Wednesday, January 28, 2015

In search of the mountain ukulele

This page has been updated many times since 2015, when the announcement of a Blacksburg and New River Valley ukulele get together inspired me to look into the past of ukulele playing in the region's oldtime music communities... My goal was to tell uke players that they didn't need to look for uke-only events, that they would not necessarily be met with scorn and derision at mixed jam sessions in the area, if they were willing to listen, learn some traditional old time string band tunes -- and keep within the style.
As I eventually learned, while they took a minor supporting role, ukes appeared to have been infiltrating old time music recordings in a small way even before John Hopkins' started strumming his triplets on a banjo ukulele loud and clear in the original "Hill Billies," 1926:


Blue Ridge Mountain Blues - The Hill Billies 1926!
Background from...
https://web.archive.org/web/20151005202634/http://www.oldtimemusic.com/FHOFBowman.html
"Al Hopkins ... was the leader of his own band called the Hill Billies (also known as the Buckle Busters). The band members consisted of Al Hopkins (piano), John Hopkins (ukulele), Joe Hopkins (guitar), John Rector (banjo), and Tony Alderman (fiddle).
"The Hill Billies had been discovered by Ralph Peer a year earlier and had made some records for Okeh (a forerunner of Columbia). When Ralph Peer asked Al Hopkins the name of his band, Al responded “We ain’t nothing but a bunch of hillbillies from North Carolina and Virginia. You can just call us anything.” Mr. Peer appropriately named them the “Hill Billies”.
http://jopiepopie.blogspot.com/2013/06/blue-ridge-mountain-blues-1924.html
More Hillbillies and Buckle Busters tunes...

(I could be wrong.

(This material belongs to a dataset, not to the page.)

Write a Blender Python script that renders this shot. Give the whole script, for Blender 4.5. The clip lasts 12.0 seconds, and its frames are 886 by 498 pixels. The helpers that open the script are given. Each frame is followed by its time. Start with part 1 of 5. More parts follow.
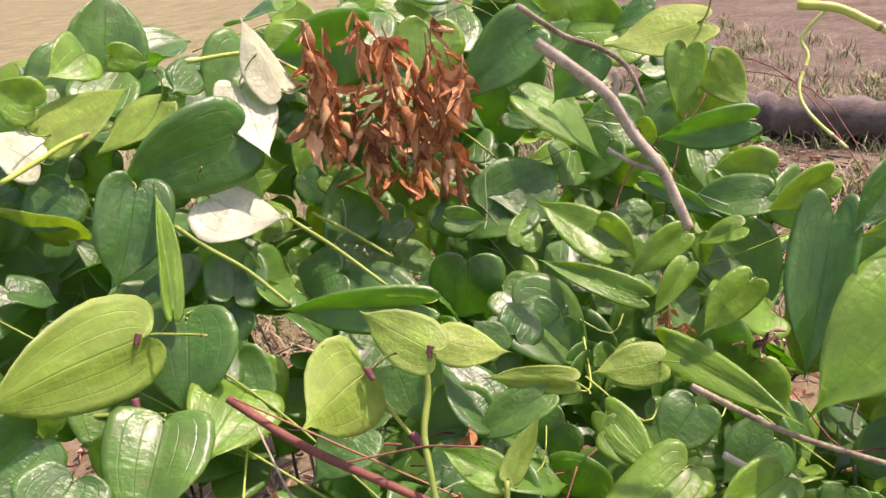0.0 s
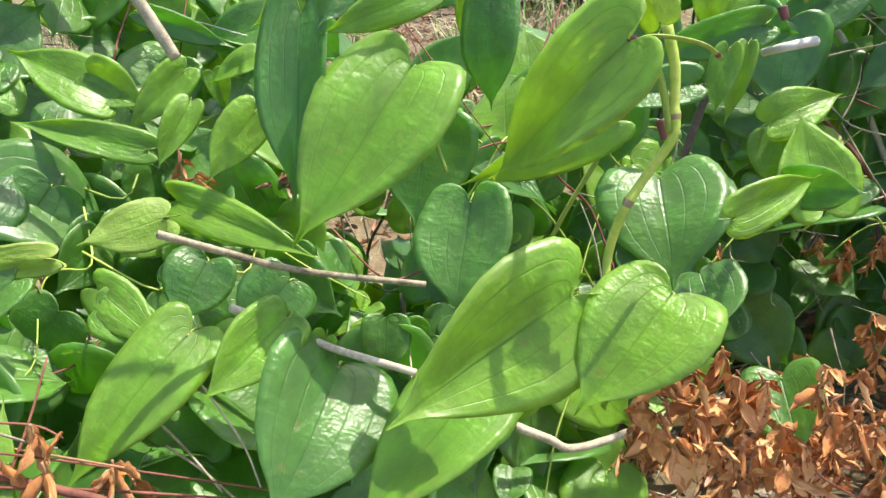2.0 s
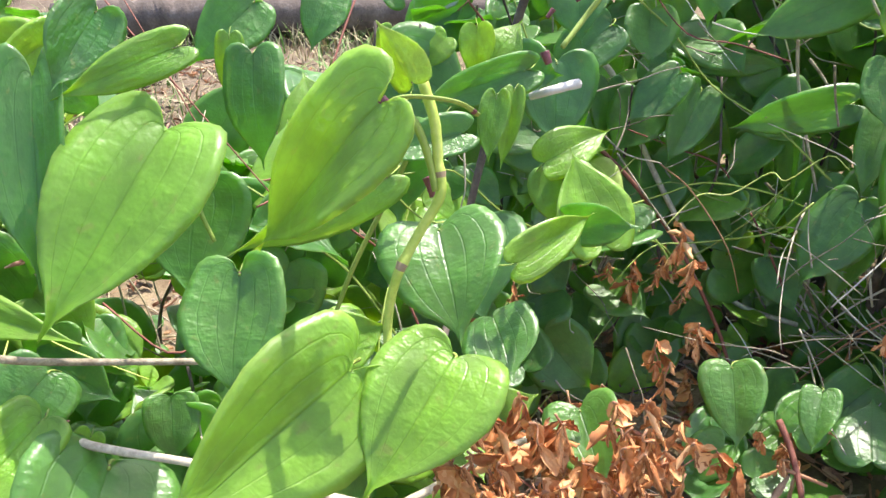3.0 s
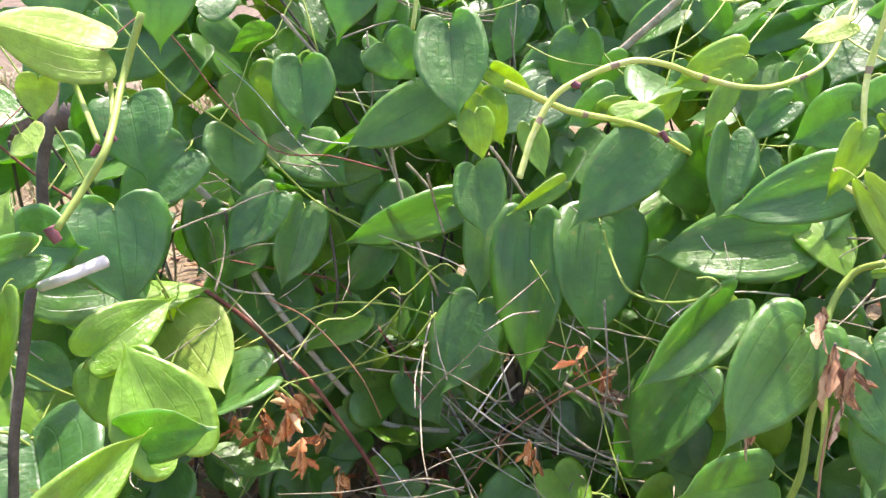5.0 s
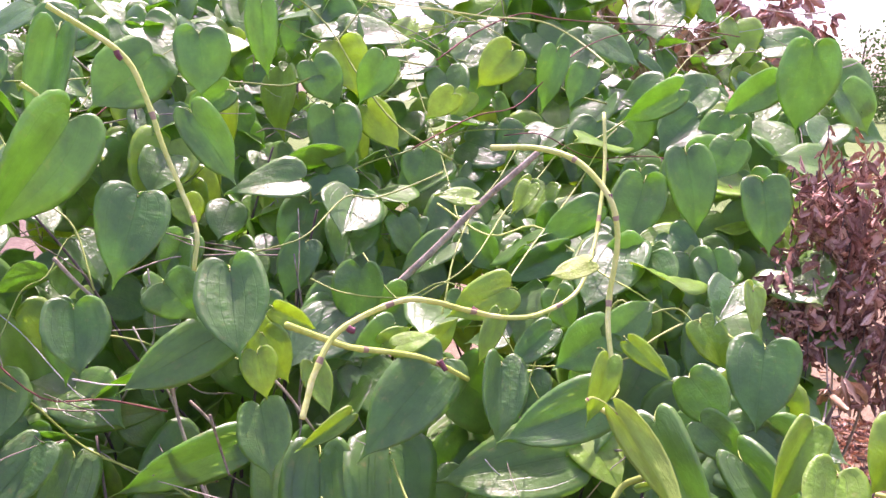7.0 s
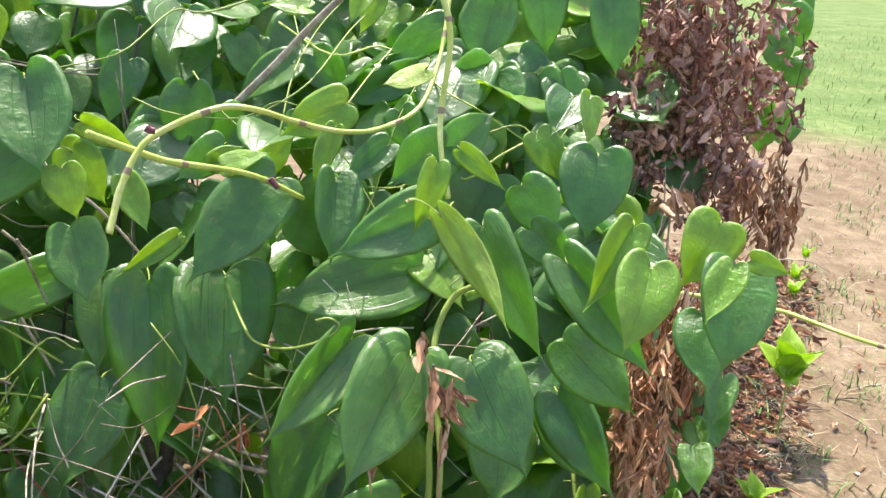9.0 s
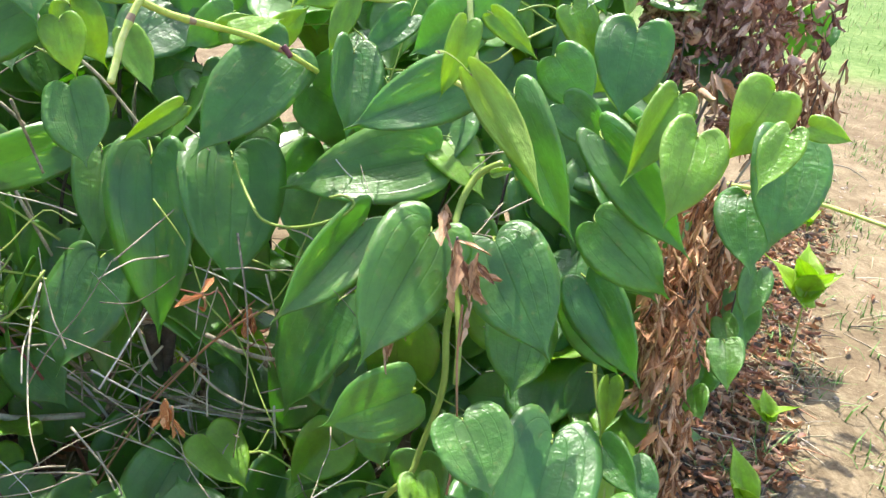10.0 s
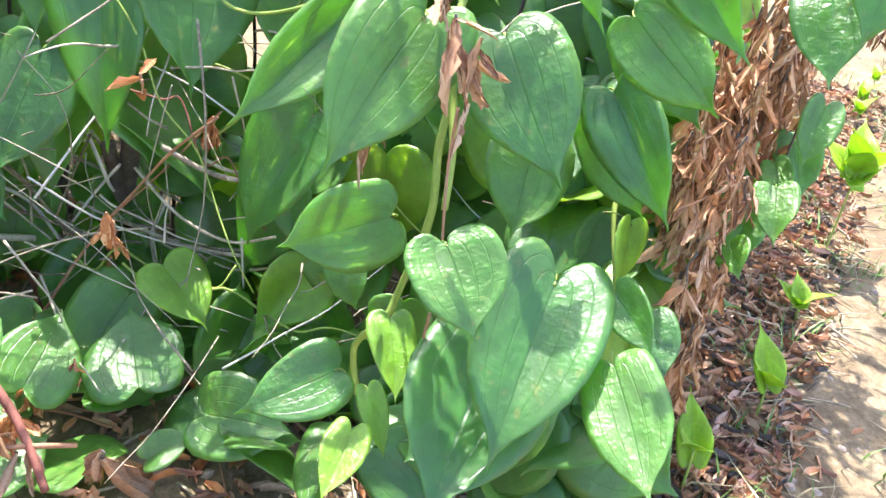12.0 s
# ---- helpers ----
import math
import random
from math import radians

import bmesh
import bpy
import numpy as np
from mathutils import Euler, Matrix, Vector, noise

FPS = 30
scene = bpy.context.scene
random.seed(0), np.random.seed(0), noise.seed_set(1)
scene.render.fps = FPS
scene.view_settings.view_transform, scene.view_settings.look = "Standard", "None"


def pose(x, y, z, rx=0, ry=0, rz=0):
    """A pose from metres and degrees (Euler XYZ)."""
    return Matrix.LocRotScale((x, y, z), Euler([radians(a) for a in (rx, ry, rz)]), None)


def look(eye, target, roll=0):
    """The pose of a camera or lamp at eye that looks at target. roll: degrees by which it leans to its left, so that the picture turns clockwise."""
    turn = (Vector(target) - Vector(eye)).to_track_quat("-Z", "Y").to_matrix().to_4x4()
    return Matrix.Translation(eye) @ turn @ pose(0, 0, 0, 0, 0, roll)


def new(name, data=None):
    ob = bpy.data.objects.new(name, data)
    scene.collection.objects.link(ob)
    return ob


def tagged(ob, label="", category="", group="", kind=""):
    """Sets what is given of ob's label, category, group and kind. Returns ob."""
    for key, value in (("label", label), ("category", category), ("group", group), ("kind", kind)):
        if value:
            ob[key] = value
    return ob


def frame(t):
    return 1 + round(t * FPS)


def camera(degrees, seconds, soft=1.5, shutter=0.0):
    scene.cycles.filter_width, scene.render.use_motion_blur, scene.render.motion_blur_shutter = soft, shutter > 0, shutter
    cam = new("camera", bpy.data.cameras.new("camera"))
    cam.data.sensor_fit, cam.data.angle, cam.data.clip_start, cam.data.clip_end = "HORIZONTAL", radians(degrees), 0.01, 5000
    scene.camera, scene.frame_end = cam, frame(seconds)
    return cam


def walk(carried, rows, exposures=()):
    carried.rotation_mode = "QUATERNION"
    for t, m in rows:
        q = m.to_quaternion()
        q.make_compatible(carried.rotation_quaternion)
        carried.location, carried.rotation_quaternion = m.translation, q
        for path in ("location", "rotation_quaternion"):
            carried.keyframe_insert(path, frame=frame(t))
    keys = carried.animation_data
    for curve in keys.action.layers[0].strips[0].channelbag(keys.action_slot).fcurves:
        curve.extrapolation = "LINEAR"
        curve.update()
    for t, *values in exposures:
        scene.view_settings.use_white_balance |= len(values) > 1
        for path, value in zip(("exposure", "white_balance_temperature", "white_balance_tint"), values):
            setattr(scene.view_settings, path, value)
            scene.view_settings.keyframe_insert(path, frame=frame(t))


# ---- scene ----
cam = camera(57.55, 12.0)
PATH = [
    (0, (0.0131, 0.0715, 1.0402), (0.1625, 1.9262, 0.3068), -6.73),
    (0.5, (0.0468, 0.0868, 0.9955), (0.1965, 1.8697, 0.1018), -8.98),
    (1, (0.1083, 0.1046, 0.9490), (0.4432, 1.8431, 0.0186), -7.89),
    (1.2, (0.1210, 0.1184, 0.9418), (0.5583, 1.7966, -0.0544), -6.58),
    (1.5, (0.1622, 0.1216, 0.9254), (0.7691, 1.7501, -0.0644), -6.82),
    (2, (0.2294, 0.1083, 0.9063), (1.0283, 1.6249, -0.1240), -5.32),
    (2.5, (0.2370, 0.1252, 0.9049), (1.1645, 1.5674, -0.1247), -4.04),
    (3, (0.2845, 0.1228, 0.9093), (1.4557, 1.4044, -0.0836), -2.84),
    (3.2, (0.2974, 0.1316, 0.9067), (1.5396, 1.3536, -0.0751), -2.52),
    (4.8, (0.4722, 0.1163, 0.9042), (2.1110, 0.8905, 0.0587), -1.25),
    (5, (0.4906, 0.1516, 0.9165), (2.1673, 0.8288, 0.0621), -0.58),
    (5.5, (0.4954, 0.1759, 0.9361), (2.2757, 0.7126, 0.1996), 1.29),
    (6, (0.4793, 0.1615, 0.9410), (2.3168, 0.6863, 0.3510), 1.07),
    (6.2, (0.4900, 0.1278, 0.9260), (2.3422, 0.6806, 0.4123), 1.20),
    (6.5, (0.4820, 0.1655, 0.9500), (2.3858, 0.5848, 0.5032), 1.82),
    (7, (0.4881, 0.1269, 0.9597), (2.4349, 0.3862, 0.5820), 1.19),
    (7.2, (0.4822, 0.1050, 0.9622), (2.4405, 0.2900, 0.6006), 0.47),
    (8.8, (0.5080, 0.0547, 0.9138), (2.4123, 0.0356, 0.3027), 2.09),
    (9, (0.5186, 0.0617, 0.8945), (2.3937, 0.0323, 0.1994), 2.72),
    (9.5, (0.5224, 0.0472, 0.8389), (2.3750, 0.0358, 0.0853), 3.72),
    (10, (0.5419, 0.0831, 0.8073), (2.3645, 0.0387, -0.0150), 4.80),
    (10.5, (0.5661, 0.0460, 0.7885), (2.3694, 0.0997, -0.0748), 3.42),
    (10.8, (0.5839, 0.0250, 0.7840), (2.3802, 0.1083, -0.0913), 3.90),
    (11, (0.5971, 0.0349, 0.7633), (2.3878, 0.1003, -0.1251), 5.04),
    (11.5, (0.6149, 0.0542, 0.7144), (2.3639, 0.0982, -0.2547), 6.28),
    (12, (0.6396, 0.0478, 0.6788), (2.3380, 0.0229, -0.3771), 8.55),
]
walk(cam, [(t, look(eye, target, roll)) for t, eye, target, roll in PATH], [(0, 0.86, 7300, 38), (0.6, 0.9, 7900, 28), (1, 1.05, 7600, 13), (1.5, 1.22, 7000, 6), (2, 1.25, 6800, 9), (3, 1.6, 6500, 16), (5, 1.88, 6700, 24), (5.8, 1.78, 6600, 16), (6.5, 1.87, 6800, 42), (7.1, 1.7, 6500, 62), (8.6, 1.58, 6600, 34), (9.5, 1.6, 6500, 10), (10.5, 2.0, 6400, 16), (11.2, 2.22, 6250, 22), (12, 2.42, 6200, 18)])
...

You have to listen hard to be sure the uke is there, especially if the 5-string is playing rhythm on high notes)
Other Oldtime uke players...
Ada Powers (notice her central position, with uke,  in this great old fiddlers convention photo)
The Four Virginians (with a uke-tuned 10-string tiple)
Price Goodson of Da Costa Woltz's Southern Broadcasters was only 12, according to the notes at YouTube, when he accompanied himself on uke and harmonica on Be Kind to a Man When He is Down in 1927, and provided uke rhythms behind the two banjos and fiddle on other songs. I'm keeping my eye open for the 1998 CD compilation of their recordings.


Contemporary Neo-Oldtime Power Uke
I first heard the banjo ukulele played with a  fiddle and 5-string banjo in the late 1970s or early 1980s by a more contemporary band, the Horse Flies from Ithaca, N.Y. 


Alternating between guitar and banjo uke, depending on the tune, Jeff Claus provided a rock-solid rhythm for the band. I have seen an interview with him somewhere referring to the instrument as "a drum on a stick."

Another contemporary player, John Kelley, headed his web essay and instructional page about the instrument, "Banjo Uke -- the Tommy Gun of old time music!"


However, not all old time Fiddlers will appreciate having a Tommy Gun in their local jam session. It is best to ask, or be very sensitive to icy stares!

My Firefly & Clawhammer Banjo-uke

First flights with Firefly banjo-uke

Update, August 2021:

This picture turned up in an oldtime radio discussion forum... I had no idea George Gobel started out as an adolescent radio-barn-dance ukulele player during his "Georgie" days! By the 1950s when I first saw him, he was much better known as Ernie Ford's "little bitty buddy" strumming orchestral jazz chords on an oversize Gibson Super 400 guitar along with the jokes and songs on TV.

That big Gibson was almost part of the joke itself, looking out of proportion strapped around the diminutive crewcut Goble. Result: Gibson even named a custom smaller, slimmer jazz guitar after him. (I haven't seen any archival clips showing him going back to the ukulele, but wouldn't be surprised if that didn't turn up in one of Gobel and Ford's TV comedy skits.)

But that's not all... Continued research (OK, a five-minute browse with Google) led to this fascinating claim about the ukulele as a way to dodge musicians' union dues:

"He was one of the favorites, as well as the youngest performer at the time on WLS' National Barn Dance, a homegrown program which was hugely popular from its inception in 1924 and enduring for over 50 years. George's era started with his debut in 1933. George played the ukulele, which was not a union instrument, thereby avoiding paying union dues."
(Or maybe that was just a punchline in George's transition from mostly-musician to mostly-comedian?